* PROBLEM STATEMENT
Pick out all lines in the listing holding the string "part" and copy them.

* RAW DATA
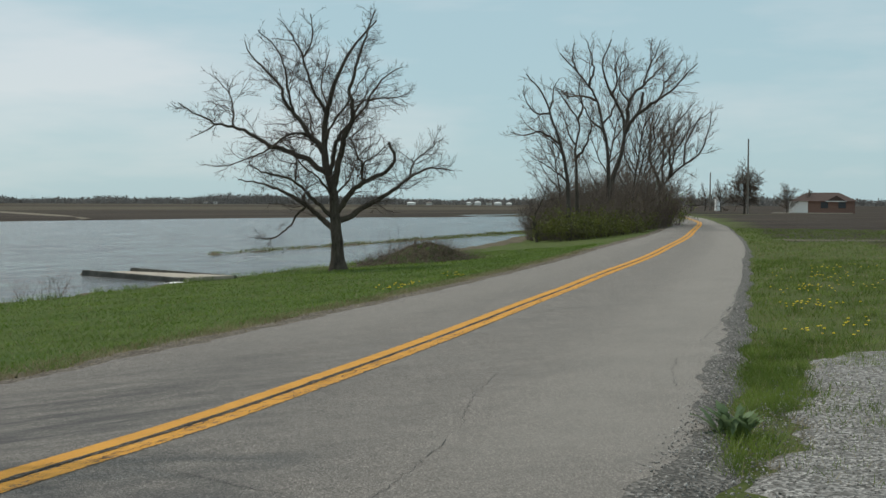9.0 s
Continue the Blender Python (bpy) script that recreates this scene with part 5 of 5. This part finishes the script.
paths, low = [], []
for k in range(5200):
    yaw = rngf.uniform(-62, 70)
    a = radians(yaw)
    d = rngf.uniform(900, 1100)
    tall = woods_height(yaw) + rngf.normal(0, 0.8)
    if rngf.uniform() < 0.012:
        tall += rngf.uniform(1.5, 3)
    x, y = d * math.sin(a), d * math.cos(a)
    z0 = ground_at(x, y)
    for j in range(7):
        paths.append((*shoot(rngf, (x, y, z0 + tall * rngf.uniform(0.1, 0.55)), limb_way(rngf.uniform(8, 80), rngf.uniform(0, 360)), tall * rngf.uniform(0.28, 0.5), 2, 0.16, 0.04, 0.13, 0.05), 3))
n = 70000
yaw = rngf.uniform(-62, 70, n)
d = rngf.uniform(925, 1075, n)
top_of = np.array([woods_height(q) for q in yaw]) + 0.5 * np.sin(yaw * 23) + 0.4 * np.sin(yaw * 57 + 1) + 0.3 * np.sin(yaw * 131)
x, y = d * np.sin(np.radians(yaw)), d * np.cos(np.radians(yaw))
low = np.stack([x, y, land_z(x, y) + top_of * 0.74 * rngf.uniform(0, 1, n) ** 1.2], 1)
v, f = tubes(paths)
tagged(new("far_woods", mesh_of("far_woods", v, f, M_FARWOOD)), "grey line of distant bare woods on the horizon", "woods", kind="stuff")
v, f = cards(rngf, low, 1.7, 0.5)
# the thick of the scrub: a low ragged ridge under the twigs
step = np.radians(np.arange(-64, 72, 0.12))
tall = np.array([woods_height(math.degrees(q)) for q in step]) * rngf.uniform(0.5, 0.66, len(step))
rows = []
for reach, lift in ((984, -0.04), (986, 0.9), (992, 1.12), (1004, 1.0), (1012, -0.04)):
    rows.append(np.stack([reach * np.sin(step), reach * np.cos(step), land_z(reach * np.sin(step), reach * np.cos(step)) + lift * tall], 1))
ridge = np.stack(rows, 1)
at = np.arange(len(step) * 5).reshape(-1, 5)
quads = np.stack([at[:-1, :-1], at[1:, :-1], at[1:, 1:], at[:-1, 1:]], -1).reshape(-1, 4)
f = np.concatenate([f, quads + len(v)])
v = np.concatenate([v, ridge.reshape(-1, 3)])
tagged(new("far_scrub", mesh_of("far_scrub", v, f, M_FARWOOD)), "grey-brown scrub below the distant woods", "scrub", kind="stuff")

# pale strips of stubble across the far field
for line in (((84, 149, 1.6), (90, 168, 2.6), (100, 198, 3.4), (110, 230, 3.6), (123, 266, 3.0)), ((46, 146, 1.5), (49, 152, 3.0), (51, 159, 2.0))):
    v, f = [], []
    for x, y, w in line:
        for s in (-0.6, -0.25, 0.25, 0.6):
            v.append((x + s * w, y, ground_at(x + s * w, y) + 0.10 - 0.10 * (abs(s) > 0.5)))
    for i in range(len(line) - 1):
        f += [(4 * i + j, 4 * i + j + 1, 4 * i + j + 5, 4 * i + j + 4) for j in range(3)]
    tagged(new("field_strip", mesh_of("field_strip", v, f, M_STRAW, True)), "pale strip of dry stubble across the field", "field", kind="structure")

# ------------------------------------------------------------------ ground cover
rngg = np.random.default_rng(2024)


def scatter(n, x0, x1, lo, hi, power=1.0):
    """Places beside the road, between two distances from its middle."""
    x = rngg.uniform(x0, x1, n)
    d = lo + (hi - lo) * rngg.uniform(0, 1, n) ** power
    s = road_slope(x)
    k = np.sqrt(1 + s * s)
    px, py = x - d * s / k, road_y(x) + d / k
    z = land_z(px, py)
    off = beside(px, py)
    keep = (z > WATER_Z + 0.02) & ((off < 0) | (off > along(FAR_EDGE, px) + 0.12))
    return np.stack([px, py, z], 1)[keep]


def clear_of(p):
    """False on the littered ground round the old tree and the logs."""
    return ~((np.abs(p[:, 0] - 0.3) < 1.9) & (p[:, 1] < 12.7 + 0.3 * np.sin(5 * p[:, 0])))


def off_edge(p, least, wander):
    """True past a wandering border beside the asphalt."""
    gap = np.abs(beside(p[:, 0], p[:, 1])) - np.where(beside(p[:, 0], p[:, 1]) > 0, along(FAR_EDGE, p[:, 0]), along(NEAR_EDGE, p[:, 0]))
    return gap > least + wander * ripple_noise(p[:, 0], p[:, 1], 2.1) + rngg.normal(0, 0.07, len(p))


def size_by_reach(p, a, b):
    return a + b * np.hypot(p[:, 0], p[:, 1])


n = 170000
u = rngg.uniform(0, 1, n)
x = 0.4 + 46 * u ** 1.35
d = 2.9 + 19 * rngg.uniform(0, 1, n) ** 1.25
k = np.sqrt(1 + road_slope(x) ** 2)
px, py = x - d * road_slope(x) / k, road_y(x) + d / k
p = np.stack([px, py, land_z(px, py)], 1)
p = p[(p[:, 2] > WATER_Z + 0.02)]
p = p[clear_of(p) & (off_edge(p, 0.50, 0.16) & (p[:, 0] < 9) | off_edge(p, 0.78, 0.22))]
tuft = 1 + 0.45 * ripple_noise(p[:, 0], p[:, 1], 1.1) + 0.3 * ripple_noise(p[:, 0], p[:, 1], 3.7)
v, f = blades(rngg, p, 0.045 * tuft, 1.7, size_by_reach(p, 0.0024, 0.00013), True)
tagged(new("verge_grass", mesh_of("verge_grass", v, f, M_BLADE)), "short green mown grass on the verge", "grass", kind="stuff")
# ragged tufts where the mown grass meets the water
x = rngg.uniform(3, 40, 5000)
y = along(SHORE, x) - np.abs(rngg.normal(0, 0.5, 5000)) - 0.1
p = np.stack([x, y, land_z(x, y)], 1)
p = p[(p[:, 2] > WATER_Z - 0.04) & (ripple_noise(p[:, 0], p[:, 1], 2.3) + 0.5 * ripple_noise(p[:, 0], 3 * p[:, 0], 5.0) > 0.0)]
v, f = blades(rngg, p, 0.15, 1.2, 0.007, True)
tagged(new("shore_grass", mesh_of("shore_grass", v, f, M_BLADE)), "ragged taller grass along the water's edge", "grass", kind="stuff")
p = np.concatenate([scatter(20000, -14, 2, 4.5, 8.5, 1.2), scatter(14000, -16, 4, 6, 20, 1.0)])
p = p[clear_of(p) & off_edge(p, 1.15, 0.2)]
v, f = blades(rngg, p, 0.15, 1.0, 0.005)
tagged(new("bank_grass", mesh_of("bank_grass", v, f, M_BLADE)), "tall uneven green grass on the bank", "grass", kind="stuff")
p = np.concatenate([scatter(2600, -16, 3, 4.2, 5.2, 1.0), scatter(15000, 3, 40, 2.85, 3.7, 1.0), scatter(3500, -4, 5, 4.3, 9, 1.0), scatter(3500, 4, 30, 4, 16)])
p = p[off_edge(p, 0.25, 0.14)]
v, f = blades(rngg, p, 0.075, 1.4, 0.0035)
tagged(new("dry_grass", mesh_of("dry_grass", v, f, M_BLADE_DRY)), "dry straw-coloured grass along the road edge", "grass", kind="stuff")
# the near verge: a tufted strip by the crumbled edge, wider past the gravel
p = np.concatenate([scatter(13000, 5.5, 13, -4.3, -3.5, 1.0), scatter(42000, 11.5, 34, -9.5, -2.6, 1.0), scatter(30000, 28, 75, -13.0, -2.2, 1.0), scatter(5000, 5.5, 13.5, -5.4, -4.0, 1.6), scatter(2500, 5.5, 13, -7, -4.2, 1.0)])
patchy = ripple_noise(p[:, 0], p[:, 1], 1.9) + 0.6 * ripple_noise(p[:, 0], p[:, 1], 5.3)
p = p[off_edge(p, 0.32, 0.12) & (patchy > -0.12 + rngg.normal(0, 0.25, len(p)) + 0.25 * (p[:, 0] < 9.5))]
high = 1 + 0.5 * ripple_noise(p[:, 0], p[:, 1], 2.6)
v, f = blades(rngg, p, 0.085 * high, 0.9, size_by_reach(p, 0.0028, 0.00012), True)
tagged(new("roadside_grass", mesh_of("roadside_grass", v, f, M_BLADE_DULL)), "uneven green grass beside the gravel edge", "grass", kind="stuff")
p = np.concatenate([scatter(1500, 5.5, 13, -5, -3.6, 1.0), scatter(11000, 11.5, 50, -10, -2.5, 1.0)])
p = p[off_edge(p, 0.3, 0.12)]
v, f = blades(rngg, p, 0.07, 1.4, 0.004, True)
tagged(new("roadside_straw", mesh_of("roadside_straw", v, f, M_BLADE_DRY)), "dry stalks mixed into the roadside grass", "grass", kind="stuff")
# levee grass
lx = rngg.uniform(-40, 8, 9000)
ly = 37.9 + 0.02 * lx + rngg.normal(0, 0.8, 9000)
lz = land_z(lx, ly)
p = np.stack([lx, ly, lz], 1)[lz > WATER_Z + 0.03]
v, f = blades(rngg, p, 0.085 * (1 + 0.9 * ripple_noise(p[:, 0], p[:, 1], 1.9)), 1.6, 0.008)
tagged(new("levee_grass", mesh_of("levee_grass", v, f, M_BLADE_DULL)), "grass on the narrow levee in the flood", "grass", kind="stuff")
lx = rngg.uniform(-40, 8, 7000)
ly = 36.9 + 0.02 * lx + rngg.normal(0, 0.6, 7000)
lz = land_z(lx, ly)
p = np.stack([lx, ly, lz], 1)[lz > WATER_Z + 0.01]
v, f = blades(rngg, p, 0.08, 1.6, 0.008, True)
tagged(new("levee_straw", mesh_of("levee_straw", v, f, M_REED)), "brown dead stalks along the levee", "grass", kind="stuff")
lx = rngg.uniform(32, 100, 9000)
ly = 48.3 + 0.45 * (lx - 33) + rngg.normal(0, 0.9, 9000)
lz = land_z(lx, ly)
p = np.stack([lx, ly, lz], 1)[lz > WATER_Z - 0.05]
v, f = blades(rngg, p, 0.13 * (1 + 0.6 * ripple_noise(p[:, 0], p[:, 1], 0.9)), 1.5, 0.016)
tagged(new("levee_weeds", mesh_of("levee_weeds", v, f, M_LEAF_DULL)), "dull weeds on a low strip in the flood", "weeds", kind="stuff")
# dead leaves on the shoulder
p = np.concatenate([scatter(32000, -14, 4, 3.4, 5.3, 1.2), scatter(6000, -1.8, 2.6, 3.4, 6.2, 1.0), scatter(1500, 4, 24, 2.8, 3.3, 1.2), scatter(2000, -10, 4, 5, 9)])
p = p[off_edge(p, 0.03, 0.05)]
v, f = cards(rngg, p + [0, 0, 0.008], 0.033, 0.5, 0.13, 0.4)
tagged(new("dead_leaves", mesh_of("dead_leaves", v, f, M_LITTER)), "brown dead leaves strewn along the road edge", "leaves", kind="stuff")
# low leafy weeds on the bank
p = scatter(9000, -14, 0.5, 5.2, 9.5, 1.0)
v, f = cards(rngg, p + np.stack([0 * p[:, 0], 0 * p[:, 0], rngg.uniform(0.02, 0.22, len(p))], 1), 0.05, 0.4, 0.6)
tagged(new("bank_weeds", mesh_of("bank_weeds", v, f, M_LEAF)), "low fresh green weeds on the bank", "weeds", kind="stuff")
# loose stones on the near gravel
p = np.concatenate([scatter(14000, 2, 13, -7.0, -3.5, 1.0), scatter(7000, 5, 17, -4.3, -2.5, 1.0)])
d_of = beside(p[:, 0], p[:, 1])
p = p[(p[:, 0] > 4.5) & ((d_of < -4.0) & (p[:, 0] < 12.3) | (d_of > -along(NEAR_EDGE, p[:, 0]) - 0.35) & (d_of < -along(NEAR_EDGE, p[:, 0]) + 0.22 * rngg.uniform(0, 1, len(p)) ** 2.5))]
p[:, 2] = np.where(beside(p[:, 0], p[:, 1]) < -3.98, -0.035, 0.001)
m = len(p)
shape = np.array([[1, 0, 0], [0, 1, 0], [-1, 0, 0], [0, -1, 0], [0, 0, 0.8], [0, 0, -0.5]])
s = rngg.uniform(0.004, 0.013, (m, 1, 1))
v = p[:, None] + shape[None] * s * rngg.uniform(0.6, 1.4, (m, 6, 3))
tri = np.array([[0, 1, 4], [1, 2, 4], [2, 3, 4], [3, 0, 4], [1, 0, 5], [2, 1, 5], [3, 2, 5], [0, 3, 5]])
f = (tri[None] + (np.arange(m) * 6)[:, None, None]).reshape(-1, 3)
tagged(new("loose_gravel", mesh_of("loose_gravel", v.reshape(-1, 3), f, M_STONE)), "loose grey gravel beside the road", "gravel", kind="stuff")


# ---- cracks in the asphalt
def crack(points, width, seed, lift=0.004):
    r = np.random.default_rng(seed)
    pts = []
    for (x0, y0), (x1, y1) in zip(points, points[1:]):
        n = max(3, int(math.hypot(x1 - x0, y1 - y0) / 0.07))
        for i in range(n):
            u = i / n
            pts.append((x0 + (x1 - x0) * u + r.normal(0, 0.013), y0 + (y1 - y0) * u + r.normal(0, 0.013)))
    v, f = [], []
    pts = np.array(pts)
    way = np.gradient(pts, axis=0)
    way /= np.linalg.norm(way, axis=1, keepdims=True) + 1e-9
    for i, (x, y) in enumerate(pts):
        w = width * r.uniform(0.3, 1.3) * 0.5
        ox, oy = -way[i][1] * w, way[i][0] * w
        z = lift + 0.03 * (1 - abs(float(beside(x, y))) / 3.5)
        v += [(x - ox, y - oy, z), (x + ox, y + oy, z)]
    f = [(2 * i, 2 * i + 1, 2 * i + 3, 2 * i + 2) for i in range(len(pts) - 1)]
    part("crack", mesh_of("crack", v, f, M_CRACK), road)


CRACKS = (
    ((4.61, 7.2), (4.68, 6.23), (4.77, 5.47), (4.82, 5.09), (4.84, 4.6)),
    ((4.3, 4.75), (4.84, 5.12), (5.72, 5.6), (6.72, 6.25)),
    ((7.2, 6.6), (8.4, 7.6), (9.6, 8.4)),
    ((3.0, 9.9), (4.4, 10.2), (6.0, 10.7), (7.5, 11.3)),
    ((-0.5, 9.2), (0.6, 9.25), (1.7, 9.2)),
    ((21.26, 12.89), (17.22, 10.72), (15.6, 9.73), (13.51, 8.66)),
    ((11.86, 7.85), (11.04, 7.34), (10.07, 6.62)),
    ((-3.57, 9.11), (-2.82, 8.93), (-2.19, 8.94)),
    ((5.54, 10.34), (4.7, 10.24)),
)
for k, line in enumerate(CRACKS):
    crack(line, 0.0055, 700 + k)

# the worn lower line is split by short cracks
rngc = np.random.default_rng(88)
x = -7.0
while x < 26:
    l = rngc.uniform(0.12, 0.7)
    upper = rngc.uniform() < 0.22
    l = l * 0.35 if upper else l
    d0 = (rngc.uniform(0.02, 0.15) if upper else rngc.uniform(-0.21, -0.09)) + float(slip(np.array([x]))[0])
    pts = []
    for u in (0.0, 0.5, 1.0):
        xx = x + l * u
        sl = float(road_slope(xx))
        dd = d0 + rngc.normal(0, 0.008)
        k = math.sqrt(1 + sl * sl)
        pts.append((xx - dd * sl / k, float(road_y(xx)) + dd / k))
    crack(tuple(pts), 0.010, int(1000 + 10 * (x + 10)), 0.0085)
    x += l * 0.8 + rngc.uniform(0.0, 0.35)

* RESPONSE TO THE TASK
Continue the Blender Python (bpy) script that recreates this scene with part 5 of 5. This part finishes the script.
    part("crack", mesh_of("crack", v, f, M_CRACK), road)